Дом Пии Гурской, страстно патриотичный, гостеприимный и любознательный, где важную роль играла мать, вечно вышивающая облачения, поражавшая своим ясным умом и молодостью сердца, художественная и педагогическая работа Пии Гурской – на этой канве автор ткет рассказ о встречах, спорах, касавшихся существенных проблем, тогда совсем новых для Польши. В основном это «малая история», анекдоты, поговорки, борьба описана на дальнем плане, в довольно общих выражениях и настолько добродушно, что современный читатель может даже не почувствовать, какими эти вопросы были острыми, а порой и трагическими. Где жало? Может, его и не было вовсе? Розовая дымка примиряет всех в этой книге. Не ревностная любовь брата Альберта, не страсть Виткевича, но золотое сердце Пии Гурской, ну и польское «давайте любить друг друга», основанное на нежелании или неспособности додумать некоторые вещи до конца. И все же эта книга, благодаря ее «фотографическому» правдоподобию, кажется мне во сто крат более ценной для каждого, кто интересуется польской культурой, чем все romancées[231] биографии, где непонятно, что правда, а что вымысел автора. (В основном понятно, поскольку вымысел очень наивен.) Например, Скерский[232] в своей книге «Цвет мира» цитирует разговор Хелмонского с Дега! О Дега, одном из лучших умов среди художников XIX века, есть целая библиотека воспоминаний. Сколько его слов записали Галеви, Валери, Руар[233] и многие другие. У нас есть его письма – шедевры лаконизма, шедевры французской прозы. Скерский описывает Дега, «как его себе представляет какой-нибудь малыш Казик из Мельца». Виноват в этом больше не Скерский, а последовательное отрезание Польши от источников культуры на Западе. Либо беседы и личные контакты Хелмоньского с Дега имели место, и тогда каждое переданное подлинное слово представляет интерес, либо такого рода выдумки фальсифицируют взгляды, стиль описываемых людей и становятся несносными. В галерее типажей книги Пии Гурской нет и следа этого произвола.

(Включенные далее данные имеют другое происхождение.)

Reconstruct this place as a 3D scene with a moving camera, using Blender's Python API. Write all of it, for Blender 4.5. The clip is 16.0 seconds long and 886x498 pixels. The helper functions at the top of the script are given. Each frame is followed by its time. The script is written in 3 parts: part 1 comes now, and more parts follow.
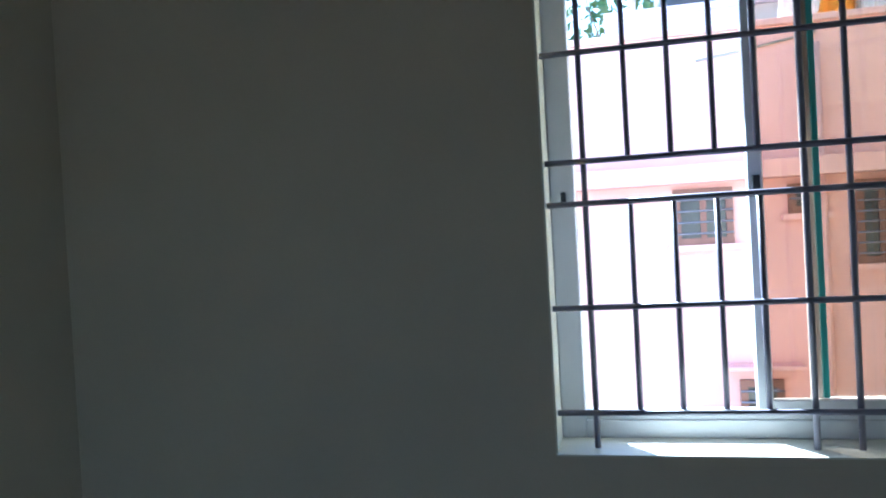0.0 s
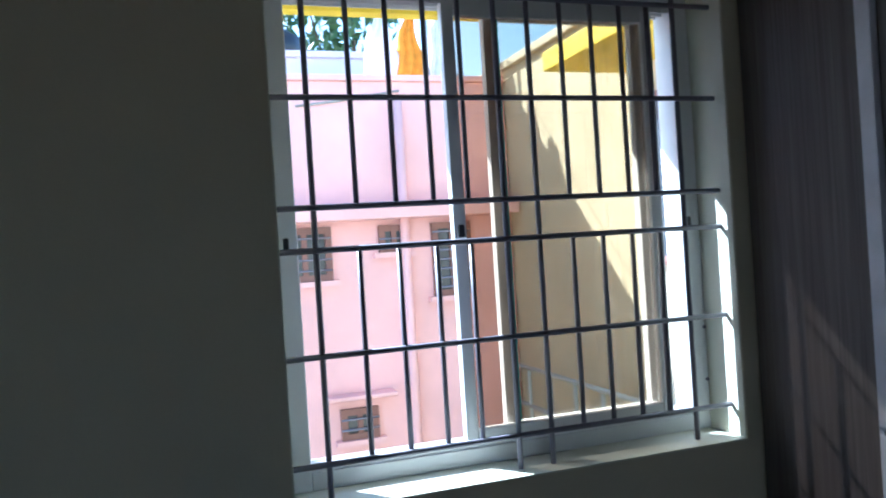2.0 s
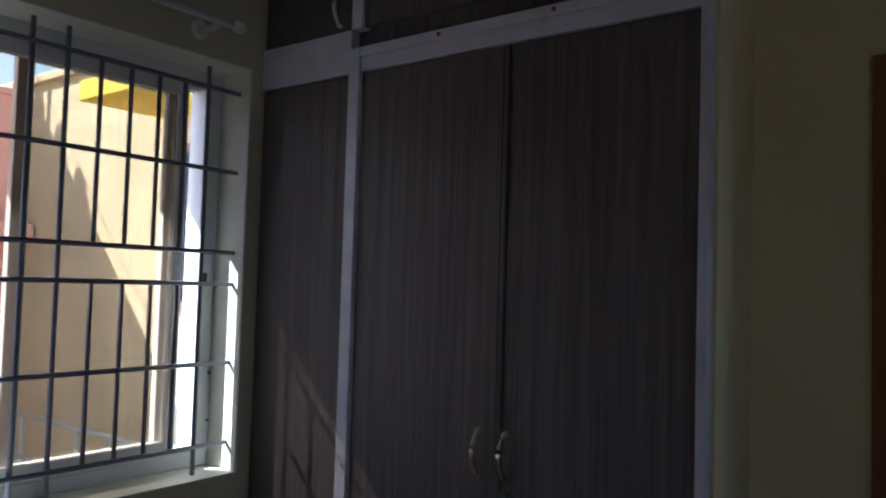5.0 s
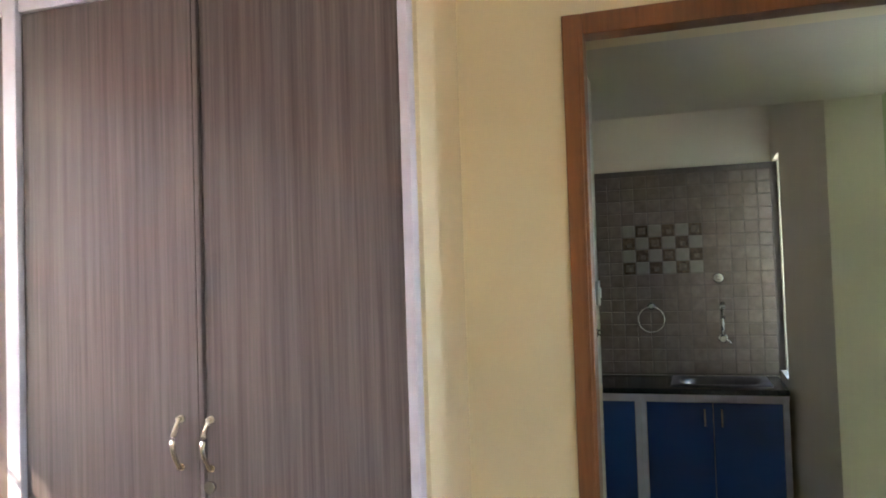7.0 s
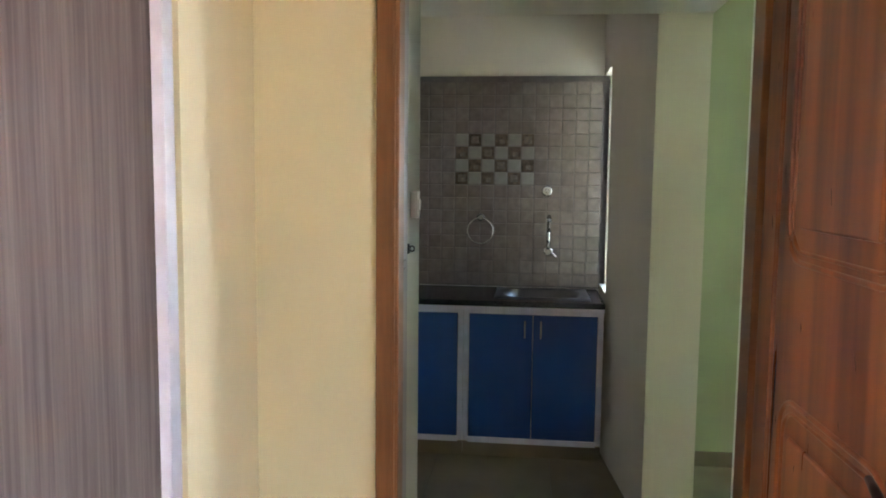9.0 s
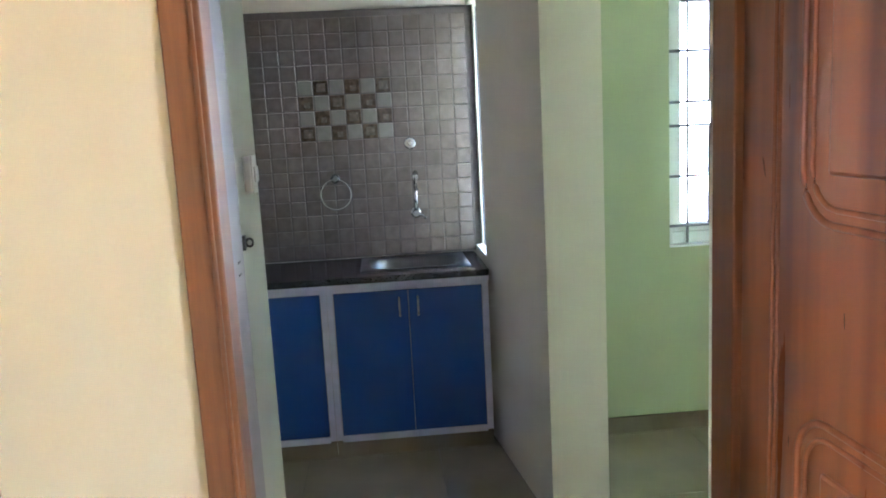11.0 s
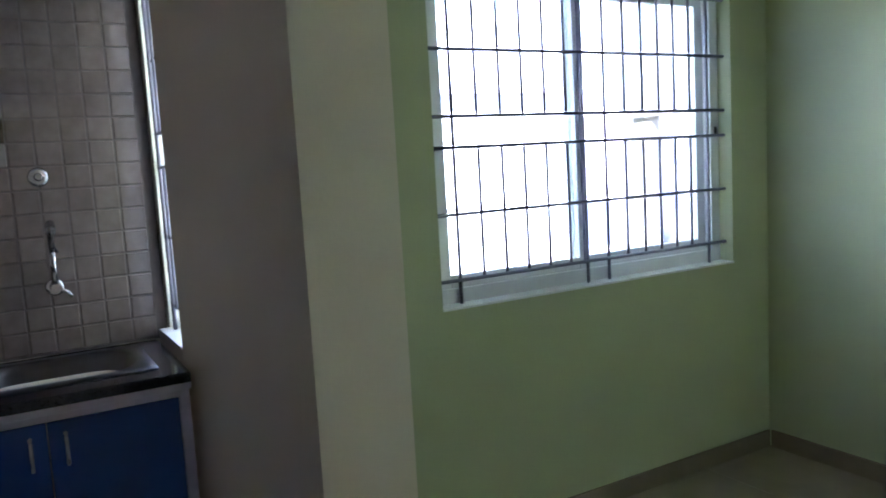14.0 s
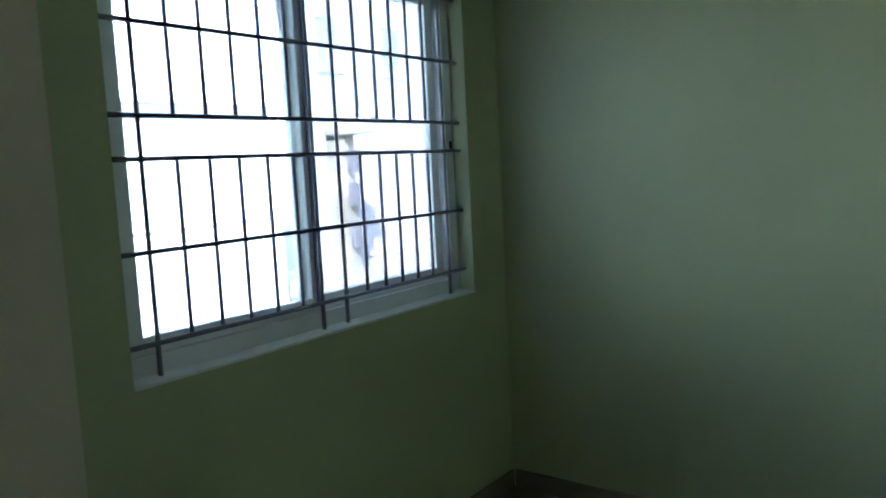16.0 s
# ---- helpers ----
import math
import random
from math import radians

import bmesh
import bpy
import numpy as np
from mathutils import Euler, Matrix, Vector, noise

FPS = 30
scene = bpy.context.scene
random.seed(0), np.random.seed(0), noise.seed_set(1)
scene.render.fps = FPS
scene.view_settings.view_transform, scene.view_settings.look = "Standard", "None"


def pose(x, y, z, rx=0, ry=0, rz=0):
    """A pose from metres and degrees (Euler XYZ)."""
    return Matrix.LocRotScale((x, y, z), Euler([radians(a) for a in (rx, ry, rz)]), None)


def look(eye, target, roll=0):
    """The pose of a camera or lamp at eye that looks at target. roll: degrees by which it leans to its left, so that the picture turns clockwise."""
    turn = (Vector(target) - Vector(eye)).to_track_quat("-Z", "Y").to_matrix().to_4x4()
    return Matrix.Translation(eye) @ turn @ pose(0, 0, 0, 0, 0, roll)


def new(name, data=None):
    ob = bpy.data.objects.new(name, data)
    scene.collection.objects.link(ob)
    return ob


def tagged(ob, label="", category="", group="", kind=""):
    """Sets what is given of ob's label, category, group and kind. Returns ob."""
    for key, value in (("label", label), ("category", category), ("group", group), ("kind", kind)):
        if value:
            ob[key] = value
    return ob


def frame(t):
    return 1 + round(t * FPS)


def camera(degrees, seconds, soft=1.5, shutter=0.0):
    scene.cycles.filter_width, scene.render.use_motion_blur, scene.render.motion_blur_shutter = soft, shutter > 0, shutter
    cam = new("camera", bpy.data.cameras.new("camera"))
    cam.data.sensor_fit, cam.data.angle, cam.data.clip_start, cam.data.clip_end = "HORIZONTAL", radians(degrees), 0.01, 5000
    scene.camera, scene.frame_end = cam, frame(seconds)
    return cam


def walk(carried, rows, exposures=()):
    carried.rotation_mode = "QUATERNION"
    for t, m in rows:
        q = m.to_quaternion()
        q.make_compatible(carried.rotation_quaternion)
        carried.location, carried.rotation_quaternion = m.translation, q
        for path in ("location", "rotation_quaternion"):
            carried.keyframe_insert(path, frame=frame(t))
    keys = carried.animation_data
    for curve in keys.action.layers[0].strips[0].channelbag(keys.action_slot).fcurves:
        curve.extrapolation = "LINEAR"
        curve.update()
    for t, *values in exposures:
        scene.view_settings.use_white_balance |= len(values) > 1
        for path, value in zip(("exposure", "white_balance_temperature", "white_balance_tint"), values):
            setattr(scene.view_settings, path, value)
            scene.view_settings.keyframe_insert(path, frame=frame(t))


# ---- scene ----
cam = camera(60.2, 16.0, 1.8, 0.2)
PATH = [
    (0, (0.193, -1.684, 1.472), (-0.266, 0.263, 1.439), -3.2),
    (0.5, (0.167, -1.695, 1.494), (-0.039, 0.293, 1.428), -4.0),
    (1, (0.100, -1.711, 1.500), (0.156, 0.288, 1.462), -4.2),
    (1.5, (-0.016, -1.659, 1.506), (0.274, 0.319, 1.496), -3.8),
    (2, (-0.150, -1.624, 1.517), (0.490, 0.270, 1.512), -3.6),
    (2.5, (-0.193, -1.688, 1.515), (0.679, 0.112, 1.525), -3.0),
    (3, (-0.227, -1.796, 1.534), (0.787, -0.072, 1.528), -1.6),
    (3.5, (-0.249, -1.855, 1.532), (0.898, -0.217, 1.513), -0.9),
    (4, (-0.274, -1.845, 1.547), (1.037, -0.334, 1.541), 0.4),
    (4.5, (-0.289, -1.815, 1.559), (1.168, -0.445, 1.597), 1.3),
    (5, (-0.266, -1.839, 1.547), (1.329, -0.635, 1.637), 1.7),
    (5.2, (-0.261, -1.846, 1.548), (1.385, -0.713, 1.645), 1.7),
    (7.3, (-0.106, -1.851, 1.483), (1.818, -1.311, 1.525), -0.6),
    (7.4, (-0.111, -1.862, 1.485), (1.820, -1.342, 1.508), 0.1),
    (8, (-0.065, -1.908, 1.509), (1.889, -1.497, 1.400), 0.8),
    (8.6, (0.016, -1.932, 1.502), (1.984, -1.615, 1.344), 0.8),
    (9, (0.131, -1.897, 1.497), (2.109, -1.670, 1.309), 0.6),
    (9.2, (0.182, -1.866, 1.490), (2.166, -1.712, 1.291), 0.6),
    (11.3, (0.876, -1.824, 1.492), (2.840, -2.015, 1.159), -2.2),
    (11.4, (0.921, -1.842, 1.492), (2.881, -2.053, 1.155), -1.7),
    (11.5, (0.959, -1.805, 1.484), (2.913, -2.072, 1.151), -1.8),
    (12, (1.166, -1.770, 1.446), (3.074, -2.282, 1.133), -1.7),
    (12.5, (1.348, -1.765, 1.444), (3.235, -2.341, 1.114), -2.4),
    (13, (1.541, -1.811, 1.423), (3.397, -2.499, 1.135), -2.8),
    (13.5, (1.701, -1.853, 1.389), (3.514, -2.662, 1.153), -3.1),
    (14, (1.916, -1.873, 1.394), (3.639, -2.863, 1.169), -3.3),
    (14.5, (2.030, -1.916, 1.392), (3.636, -3.089, 1.178), -3.6),
    (15, (2.194, -2.006, 1.400), (3.678, -3.330, 1.184), -3.7),
    (15.5, (2.314, -2.080, 1.384), (3.685, -3.522, 1.184), -3.8),
    (16, (2.479, -2.154, 1.391), (3.660, -3.753, 1.172), -2.9),
]
EXPOSURES = [(0.0, 2.9, 4650, 4), (1.0, 2.6, 4650, 3), (2.0, 2.3, 4700, 2), (3.0, 2.05, 4700, 4), (4.0, 1.95, 4850, 5), (5.2, 2.35, 5200, 11), (7.3, 5.85, 6350, 16), (9.2, 6.05, 6200, 17), (11.4, 6.75, 5500, 23), (12.0, 6.55, 5700, 29), (12.5, 6.4, 5550, 30), (14.0, 5.25, 5550, 27), (15.0, 4.7, 5650, 22), (16.0, 3.95, 5450, 14)]
walk(cam, [(t, look(eye, target, roll)) for t, eye, target, roll in PATH], EXPOSURES)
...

На первый план выходит благородная и исключительная фигура Хелмоньского. Автор была знакома с ним лучше всего (Хелмоньский проводил целые месяцы у них дома, она была его ученицей). Хелмоньскому она осталась верна до сих пор, и эмоционально, и художественно.
Как трудно принять, что эпоха, стиль, с которыми боролись как с ретроградными, – имели свою молодость, свой смысл, в какой-то момент революционный, пока их не поглотили манера, повтор, склероз. Может быть, чтобы принять это, нужно самому познать границы или даже деградацию того, что в молодости ощущалось как последний писк современности, а значит окончательной правды?
В первых главах мы слушаем разговоры с Сенкевичем – читавшим Дюма перед сном, с Вейсенгофом[234], возвращающимся из Греции. С молодости я вслед за Станиславом Бжозовским[235] был против Сенкевича, а уж Вейсенгофа благодаря Бжозовскому и в руки не брал, хотя тот был другом моего отца и бывал у нас. У меня с тех времен остался образ довольно пожилого господина, который с маслеными глазками и немного обвислой влажной губой гастронома подсаживался на диван поближе к дамам бальзаковского возраста (для меня, недоросля, – старым теткам). Потом он объяснял (он нас страшно впечатлял как писатель), что… «изучает типажи».
Сенкевич, Вейсенгоф, поланецщина[236] и Подфилипский, первого Гурская описывает в ареоле не то что славы, а просто-напросто культа, второго – как переводчика Гёте, редактора «Библиотеки Варшавской», защищающего достоинства произведений искусства независимо от темы, а значит, Вейсенгофа смелого, располагающего, по тем временам почти революционного. Хотя Хелмоньский уже тогда ругался, что у Вейсенгофа «Акрополь и ужин с икрой – всё в одном горшке».
В первых главах мы наблюдаем открытие реализма в «деревне тихой и спокойной[237]». Хелмоньский – выразитель этой правды, для Польши еще новой.